:: What you need to do ::
Would you write out the listing verbatim and skip every picture in it?
* begin Information provided *
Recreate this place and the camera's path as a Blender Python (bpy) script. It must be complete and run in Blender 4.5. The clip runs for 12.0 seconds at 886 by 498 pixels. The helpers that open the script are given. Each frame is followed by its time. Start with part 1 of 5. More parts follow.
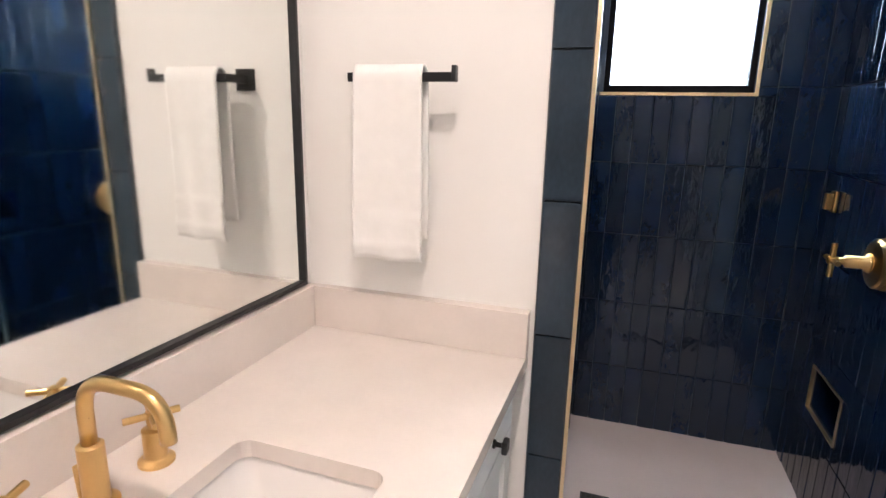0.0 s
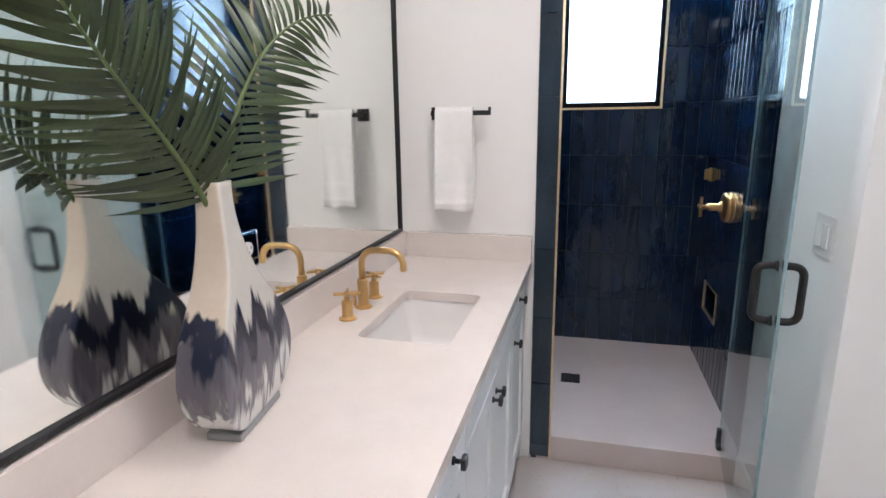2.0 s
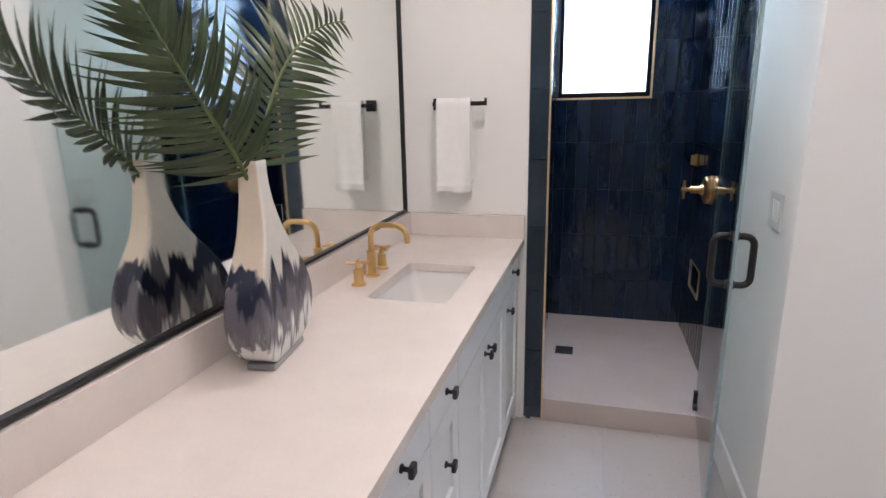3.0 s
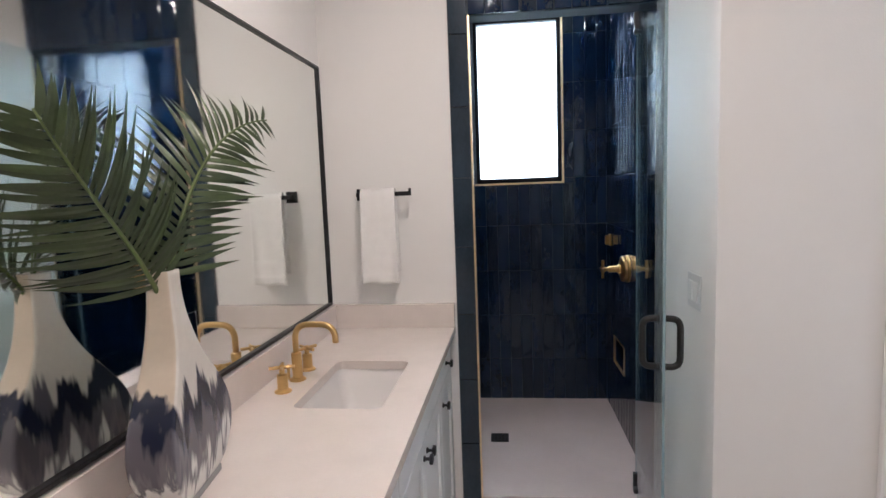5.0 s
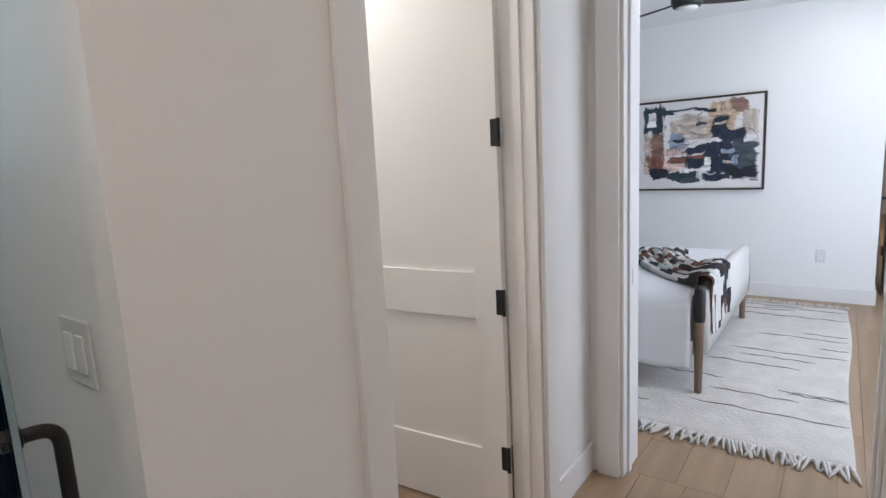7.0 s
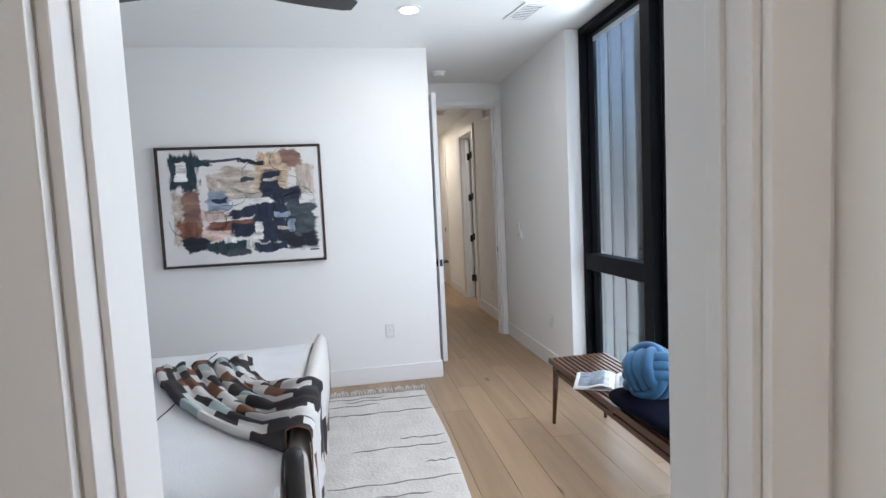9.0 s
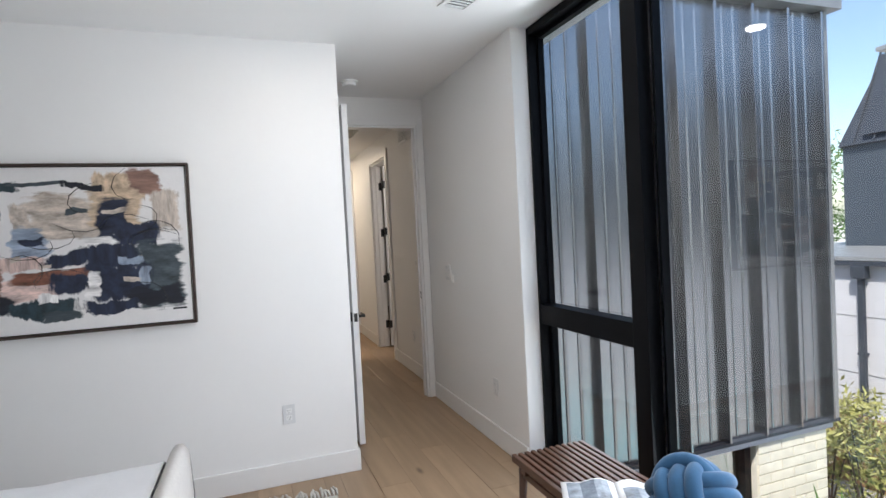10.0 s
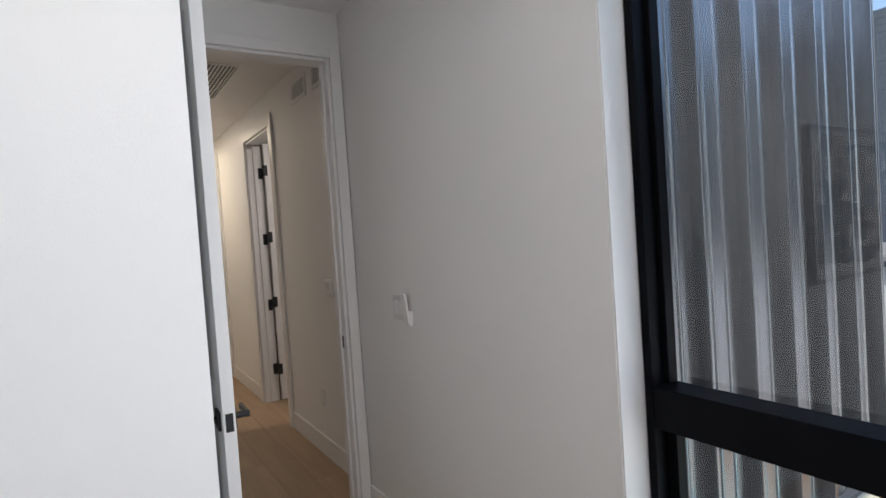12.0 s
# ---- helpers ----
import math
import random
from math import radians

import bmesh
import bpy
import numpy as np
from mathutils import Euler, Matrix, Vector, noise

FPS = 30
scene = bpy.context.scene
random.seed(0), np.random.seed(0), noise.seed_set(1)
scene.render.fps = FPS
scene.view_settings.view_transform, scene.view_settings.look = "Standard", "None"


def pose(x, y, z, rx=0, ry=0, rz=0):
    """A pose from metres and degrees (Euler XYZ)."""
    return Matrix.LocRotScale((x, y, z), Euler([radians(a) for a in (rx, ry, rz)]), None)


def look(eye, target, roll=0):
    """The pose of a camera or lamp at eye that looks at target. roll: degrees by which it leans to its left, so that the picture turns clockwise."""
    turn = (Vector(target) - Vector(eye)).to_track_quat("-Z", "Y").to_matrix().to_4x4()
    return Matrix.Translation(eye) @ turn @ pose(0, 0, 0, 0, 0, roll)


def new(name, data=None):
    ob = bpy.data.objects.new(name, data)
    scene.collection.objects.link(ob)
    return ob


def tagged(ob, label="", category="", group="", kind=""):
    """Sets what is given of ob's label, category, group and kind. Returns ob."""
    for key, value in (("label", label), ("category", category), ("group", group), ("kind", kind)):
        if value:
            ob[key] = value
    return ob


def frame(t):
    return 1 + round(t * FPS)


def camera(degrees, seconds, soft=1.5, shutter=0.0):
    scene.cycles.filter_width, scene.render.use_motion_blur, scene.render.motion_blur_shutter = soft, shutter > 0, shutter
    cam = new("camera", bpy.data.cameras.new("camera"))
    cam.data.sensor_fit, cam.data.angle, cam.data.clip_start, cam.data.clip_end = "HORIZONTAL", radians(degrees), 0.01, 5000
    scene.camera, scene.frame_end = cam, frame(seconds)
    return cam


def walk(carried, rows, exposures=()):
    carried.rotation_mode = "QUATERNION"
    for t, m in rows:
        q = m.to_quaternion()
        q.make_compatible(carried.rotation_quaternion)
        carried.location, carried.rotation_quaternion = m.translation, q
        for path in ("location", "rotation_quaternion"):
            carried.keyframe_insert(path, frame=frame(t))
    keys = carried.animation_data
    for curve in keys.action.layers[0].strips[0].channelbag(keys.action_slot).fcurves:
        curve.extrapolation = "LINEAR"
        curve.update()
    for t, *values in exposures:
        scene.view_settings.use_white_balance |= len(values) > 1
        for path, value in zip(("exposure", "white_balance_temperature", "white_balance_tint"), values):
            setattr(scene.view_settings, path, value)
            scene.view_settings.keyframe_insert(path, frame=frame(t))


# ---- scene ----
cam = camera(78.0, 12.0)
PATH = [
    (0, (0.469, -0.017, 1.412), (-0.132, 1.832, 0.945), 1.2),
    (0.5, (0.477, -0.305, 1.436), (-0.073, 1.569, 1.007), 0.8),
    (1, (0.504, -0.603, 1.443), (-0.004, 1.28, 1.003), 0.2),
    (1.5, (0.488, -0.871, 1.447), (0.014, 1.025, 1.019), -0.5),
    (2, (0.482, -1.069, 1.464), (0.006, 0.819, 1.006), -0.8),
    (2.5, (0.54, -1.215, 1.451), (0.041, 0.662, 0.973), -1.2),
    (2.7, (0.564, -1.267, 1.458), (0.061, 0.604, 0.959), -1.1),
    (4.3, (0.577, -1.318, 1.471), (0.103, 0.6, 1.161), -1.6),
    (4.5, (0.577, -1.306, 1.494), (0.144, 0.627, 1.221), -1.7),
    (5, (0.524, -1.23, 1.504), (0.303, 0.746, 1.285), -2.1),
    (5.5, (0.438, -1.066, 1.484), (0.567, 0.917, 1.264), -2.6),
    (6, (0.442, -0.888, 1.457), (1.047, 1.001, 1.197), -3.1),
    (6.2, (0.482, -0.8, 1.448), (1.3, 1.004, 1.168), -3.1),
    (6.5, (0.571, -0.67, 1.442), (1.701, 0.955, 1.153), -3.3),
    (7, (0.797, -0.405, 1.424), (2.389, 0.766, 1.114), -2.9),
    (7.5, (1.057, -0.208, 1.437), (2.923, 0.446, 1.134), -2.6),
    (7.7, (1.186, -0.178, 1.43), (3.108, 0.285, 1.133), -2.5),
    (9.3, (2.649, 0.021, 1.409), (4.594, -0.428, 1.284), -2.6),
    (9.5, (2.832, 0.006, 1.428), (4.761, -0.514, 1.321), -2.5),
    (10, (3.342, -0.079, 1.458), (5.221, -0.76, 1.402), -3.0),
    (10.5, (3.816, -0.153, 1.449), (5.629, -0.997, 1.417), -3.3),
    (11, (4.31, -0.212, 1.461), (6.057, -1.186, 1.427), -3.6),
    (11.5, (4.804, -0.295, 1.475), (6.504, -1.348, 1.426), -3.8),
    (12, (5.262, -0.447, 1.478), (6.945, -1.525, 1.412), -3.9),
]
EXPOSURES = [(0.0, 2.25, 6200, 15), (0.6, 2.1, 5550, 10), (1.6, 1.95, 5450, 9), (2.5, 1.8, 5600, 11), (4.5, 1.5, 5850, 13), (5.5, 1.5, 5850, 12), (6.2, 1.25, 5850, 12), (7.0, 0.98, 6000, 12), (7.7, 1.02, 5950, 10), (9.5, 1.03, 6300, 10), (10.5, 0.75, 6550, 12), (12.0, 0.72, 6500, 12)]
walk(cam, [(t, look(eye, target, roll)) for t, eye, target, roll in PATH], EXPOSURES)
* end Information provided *
:: Solution below ::
Recreate this place and the camera's path as a Blender Python (bpy) script. It must be complete and run in Blender 4.5. The clip runs for 12.0 seconds at 886 by 498 pixels. The helpers that open the script are given. Each frame is followed by its time. Start with part 1 of 5. More parts follow.
0.0 s
2.0 s
3.0 s
5.0 s
7.0 s
9.0 s
10.0 s
12.0 s
# ---- helpers ----
import math
import random
from math import radians

import bmesh
import bpy
import numpy as np
from mathutils import Euler, Matrix, Vector, noise

FPS = 30
scene = bpy.context.scene
random.seed(0), np.random.seed(0), noise.seed_set(1)
scene.render.fps = FPS
scene.view_settings.view_transform, scene.view_settings.look = "Standard", "None"


def pose(x, y, z, rx=0, ry=0, rz=0):
    """A pose from metres and degrees (Euler XYZ)."""
    return Matrix.LocRotScale((x, y, z), Euler([radians(a) for a in (rx, ry, rz)]), None)


def look(eye, target, roll=0):
    """The pose of a camera or lamp at eye that looks at target. roll: degrees by which it leans to its left, so that the picture turns clockwise."""
    turn = (Vector(target) - Vector(eye)).to_track_quat("-Z", "Y").to_matrix().to_4x4()
    return Matrix.Translation(eye) @ turn @ pose(0, 0, 0, 0, 0, roll)


def new(name, data=None):
    ob = bpy.data.objects.new(name, data)
    scene.collection.objects.link(ob)
    return ob


def tagged(ob, label="", category="", group="", kind=""):
    """Sets what is given of ob's label, category, group and kind. Returns ob."""
    for key, value in (("label", label), ("category", category), ("group", group), ("kind", kind)):
        if value:
            ob[key] = value
    return ob


def frame(t):
    return 1 + round(t * FPS)


def camera(degrees, seconds, soft=1.5, shutter=0.0):
    scene.cycles.filter_width, scene.render.use_motion_blur, scene.render.motion_blur_shutter = soft, shutter > 0, shutter
    cam = new("camera", bpy.data.cameras.new("camera"))
    cam.data.sensor_fit, cam.data.angle, cam.data.clip_start, cam.data.clip_end = "HORIZONTAL", radians(degrees), 0.01, 5000
    scene.camera, scene.frame_end = cam, frame(seconds)
    return cam


def walk(carried, rows, exposures=()):
    carried.rotation_mode = "QUATERNION"
    for t, m in rows:
        q = m.to_quaternion()
        q.make_compatible(carried.rotation_quaternion)
        carried.location, carried.rotation_quaternion = m.translation, q
        for path in ("location", "rotation_quaternion"):
            carried.keyframe_insert(path, frame=frame(t))
    keys = carried.animation_data
    for curve in keys.action.layers[0].strips[0].channelbag(keys.action_slot).fcurves:
        curve.extrapolation = "LINEAR"
        curve.update()
    for t, *values in exposures:
        scene.view_settings.use_white_balance |= len(values) > 1
        for path, value in zip(("exposure", "white_balance_temperature", "white_balance_tint"), values):
            setattr(scene.view_settings, path, value)
            scene.view_settings.keyframe_insert(path, frame=frame(t))


# ---- scene ----
cam = camera(78.0, 12.0)
PATH = [
    (0, (0.469, -0.017, 1.412), (-0.132, 1.832, 0.945), 1.2),
    (0.5, (0.477, -0.305, 1.436), (-0.073, 1.569, 1.007), 0.8),
    (1, (0.504, -0.603, 1.443), (-0.004, 1.28, 1.003), 0.2),
    (1.5, (0.488, -0.871, 1.447), (0.014, 1.025, 1.019), -0.5),
    (2, (0.482, -1.069, 1.464), (0.006, 0.819, 1.006), -0.8),
    (2.5, (0.54, -1.215, 1.451), (0.041, 0.662, 0.973), -1.2),
    (2.7, (0.564, -1.267, 1.458), (0.061, 0.604, 0.959), -1.1),
    (4.3, (0.577, -1.318, 1.471), (0.103, 0.6, 1.161), -1.6),
    (4.5, (0.577, -1.306, 1.494), (0.144, 0.627, 1.221), -1.7),
    (5, (0.524, -1.23, 1.504), (0.303, 0.746, 1.285), -2.1),
    (5.5, (0.438, -1.066, 1.484), (0.567, 0.917, 1.264), -2.6),
    (6, (0.442, -0.888, 1.457), (1.047, 1.001, 1.197), -3.1),
    (6.2, (0.482, -0.8, 1.448), (1.3, 1.004, 1.168), -3.1),
    (6.5, (0.571, -0.67, 1.442), (1.701, 0.955, 1.153), -3.3),
    (7, (0.797, -0.405, 1.424), (2.389, 0.766, 1.114), -2.9),
    (7.5, (1.057, -0.208, 1.437), (2.923, 0.446, 1.134), -2.6),
    (7.7, (1.186, -0.178, 1.43), (3.108, 0.285, 1.133), -2.5),
    (9.3, (2.649, 0.021, 1.409), (4.594, -0.428, 1.284), -2.6),
    (9.5, (2.832, 0.006, 1.428), (4.761, -0.514, 1.321), -2.5),
    (10, (3.342, -0.079, 1.458), (5.221, -0.76, 1.402), -3.0),
    (10.5, (3.816, -0.153, 1.449), (5.629, -0.997, 1.417), -3.3),
    (11, (4.31, -0.212, 1.461), (6.057, -1.186, 1.427), -3.6),
    (11.5, (4.804, -0.295, 1.475), (6.504, -1.348, 1.426), -3.8),
    (12, (5.262, -0.447, 1.478), (6.945, -1.525, 1.412), -3.9),
]
EXPOSURES = [(0.0, 2.25, 6200, 15), (0.6, 2.1, 5550, 10), (1.6, 1.95, 5450, 9), (2.5, 1.8, 5600, 11), (4.5, 1.5, 5850, 13), (5.5, 1.5, 5850, 12), (6.2, 1.25, 5850, 12), (7.0, 0.98, 6000, 12), (7.7, 1.02, 5950, 10), (9.5, 1.03, 6300, 10), (10.5, 0.75, 6550, 12), (12.0, 0.72, 6500, 12)]
walk(cam, [(t, look(eye, target, roll)) for t, eye, target, roll in PATH], EXPOSURES)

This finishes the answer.